The Traditional Playbook (Doesn’t Work):

  • Compete on price → Race to bottom → Shrinking margins → Business failure

The Strategic Playbook (This Business):

  • Invest in capabilities → Eliminate middlemen → Capture margin → Deliver premium service → Build relationships → Generate repeats → Reinvest in capabilities

The beauty is they’re not trying to be the cheapest—they’re engineered to be the most profitable while delivering superior service. In an industry where most contractors are trapped in a price war, that’s remarkably compelling.

Final Thoughts: The Ultimate Construction Moat?

Is vertical integration the ultimate moat in construction trades, or just expensive equipment dressed up with fancy terminology?

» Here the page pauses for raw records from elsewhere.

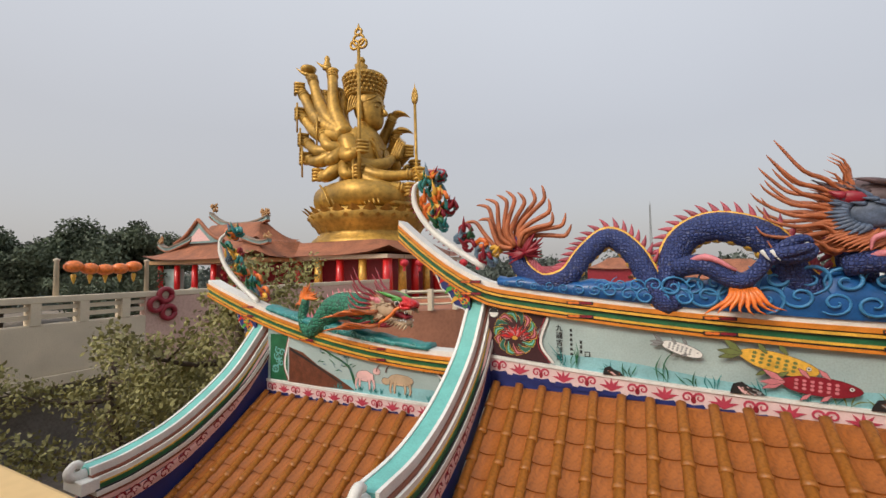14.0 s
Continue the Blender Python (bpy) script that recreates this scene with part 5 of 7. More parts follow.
for z, rad, n, s, turn in ((.60, .2, 9, 1.15, 0), (.68, .195, 9, 1.1, .5), (.76, .188, 9, 1.0, 0), (.84, .18, 12, .7, .5)):
    for k in range(n):
        o = link("leaf", leafme, foot)
        o.matrix_local = pose(0, 0, 0, 0, 0, 360 * (k + turn) / n) @ pose(rad - .016, 0, z, 0, -3, 0) @ Matrix.Diagonal((s * .75, s * 1.2, s * .95, 1))
r = random.Random(31)
colours = {"blue": (mat("cloud_blue_paint", (.05, .2, .48), .42, 0, .25, 12), B()), "green": (GREEN, B()), "pink": (PINK, B()), "pale_blue": (BLUEL, B())}
for i in range(74):
    relief_cloud(colours[list(colours)[i % 4]][1], i * 2.4 + .4, 1.72 + 2.2 * i / 74, .175, r.uniform(.055, .075), r.choice((-1, 1)))
for nm, (mm, bm) in colours.items():
    part("cloud_relief", bm, mm, pil, nm.replace("_", " ") + " carved curling clouds", True)
WAVEGREEN = mat("wave_green_paint", (.075, .2, .06), .45, 0, .3, 10)
CURLS = ((238, 1.56, "blue", 1), (222, 1.47, "green", -1), (243, 1.46, "pink", 1), (280, 1.28, "green", 1), (288, 1.19, "pink", -1), (310, 1.23, "blue", -2), (312, 1.52, "blue", 2), (292, 1.62, "pink", 1))
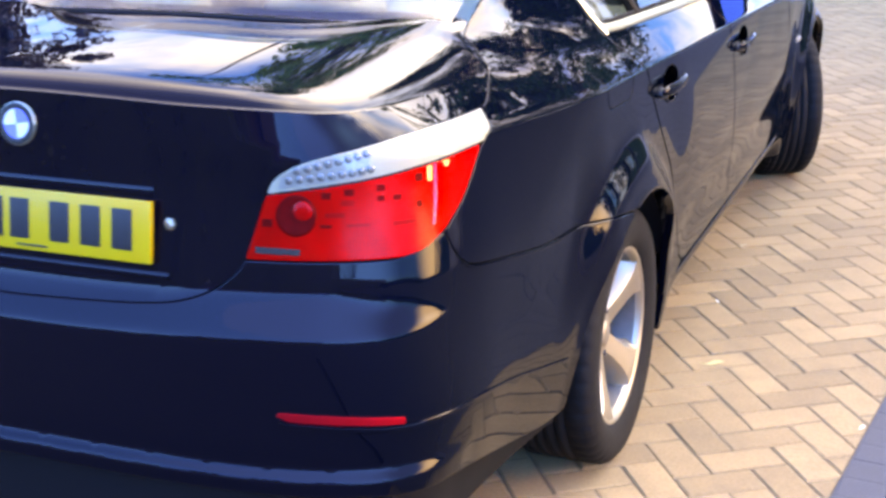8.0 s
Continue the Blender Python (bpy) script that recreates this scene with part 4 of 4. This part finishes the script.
bm = bmesh.new()
box(bm, (0, 0.9, 0.34), (1.5, 3.2, 0.03))
part("cabin_floor", bm, INNER, car)
bm = bmesh.new()
box(bm, (0, 1.44, 0.255), (1.62, 2.06, 0.16), 0.02)
box(bm, (0, -0.78, 0.33), (1.5, 0.66, 0.2), 0.02)
part("underbody", bm, INNER, car, "black underbody")
for x in (0.40, -0.40):
    seat = cushion("front_seat", (x, 1.36, 0.45), (0.52, 0.52, 0.16), (6, 0, 0), car, "cream leather front seat")
    cushion("seat_back", (x, 1.10, 0.69), (0.52, 0.15, 0.58), (16, 0, 0), seat)
    for w in (0.062, -0.062):
        cushion("head_restraint", (x + w, 1.01, 1.055), (0.118, 0.10, 0.17), (10, 0, 0), seat, "half of a cream head restraint", 0.035)
rear_seat = cushion("rear_seat", (0, 0.42, 0.50), (1.32, 0.50, 0.18), (6, 0, 0), car, "cream leather rear bench")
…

Based on the evidence, it’s the former—but only when executed correctly. This Texas concrete contractor demonstrates all the hallmarks of successful vertical integration:

  1. Meaningful cost advantage (80%+ savings on concrete production)
  2. Quality control (owning entire process)
  3. Operational flexibility (no dependency on sub availability)
  4. Margin capture (eliminating multiple markup layers)
  5. Client value creation (faster, more reliable service)

Combined with positioning in America’s hottest construction market, this business represents what every searcher wants: a company that’s cracked the code in a difficult industry, now poised for its next growth phase with a new owner.